Below is a breakdown of FAST services available today, most recently updated June 2020.

What’s it gotta do with my ads?

Now that we understand the foundations of FAST services, let’s discuss what this means for advertisers interested in the platform. We’ll start by saying this: if you are an advertiser, you SHOULD be interested. And here’s why! 

Perhaps, one of the main consumer draws of FAST, other than it being free, is the fact that it has a lower ad load than that of traditional TV. FAST services are known to have an hourly ad load of between 8-10 minutes, and in some rare instances, lower, such as with Peacock who advertises a 5 minute ad load per hour to marketers. This is a competitive advantage to FAST services as traditional TV suffers from a 10-16 minute hourly ad load, which is a number that steadily continues to grow over time. Therefore, having a smaller load of commercials than the competition is one way to aid in the attracting of customers/audiences. However, it is quite possible the ad load for FAST services will grow larger given the increasing demand from advertisers.

To break that down further, the ad load is split between up to three partners explained below. 

  1. The FAST service. The service determines the proportion of time that is given to ads per hour on most channels, which depends on their agreement with the third-party supplier, which may have set ad load minimums or maximums for their channel. Fast services can sell on a greater scale than most lone channels, making them more appealing to buy and the reason why third party channels often agree to a rev share. However, for services like Peacock, for example, who owns and operates all channels on the service, there are no channel partners to share with, leaving them with more of the total share.
  2. The Connected Device. If the FAST service is used via a CTV or device that the service does not own/operate, the manufacturer (for example, Roku or Amazon) takes a proportion of the ad inventory to sell themselves in exchange for allowing the app to be available on their platform/device.
  3. The Third-Party FAST network. These networks have either an ad-share split or a revenue split with the service they are served on, but newer negotiations are reportedly tending toward revenue splits.

However, the majority of FAST viewing is done via CTVs or devices connected to TVs. For example, Pluto’s main source of viewing is via the aforementioned platforms and there’s little to say that this differs for other services, like Roku and Xumo. Viewing via a connected TV or device is appealing to advertisers because it is both measurable and targetable on a 1:1 basis, something currently out of reach for traditional TV. And this helps to provide room for dynamically inserted, or addressable ads, which carry a higher advertising CPM than regular ads do. 

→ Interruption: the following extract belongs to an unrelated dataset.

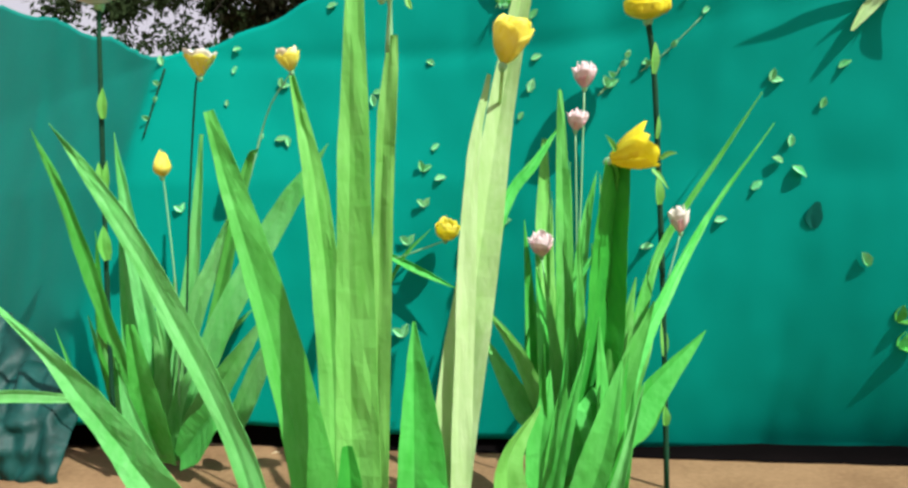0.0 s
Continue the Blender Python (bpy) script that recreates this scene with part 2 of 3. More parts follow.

To quote another reliable source, in an interview with, Xumo CEO, Colin Petrie-Norris, highlighted the benefits of offering addressable ads by saying, “instead of buying against traditional shows or dayparts, OTT ads can be purchased to match demographic or lifestyle traits. Data can be collected about which shows viewers watch, when they watch them, and the amount of time they watch them.” With higher revenues on the line, the current con of advertising via FAST is the lack of transparency around audience measurement, as well as the lack of standardization.

All in all, FAST is relatively new and evolving every day. But, it is certainly a service that should be heavily watched with positive anticipation, especially for advertisers. Let’s see where this goes!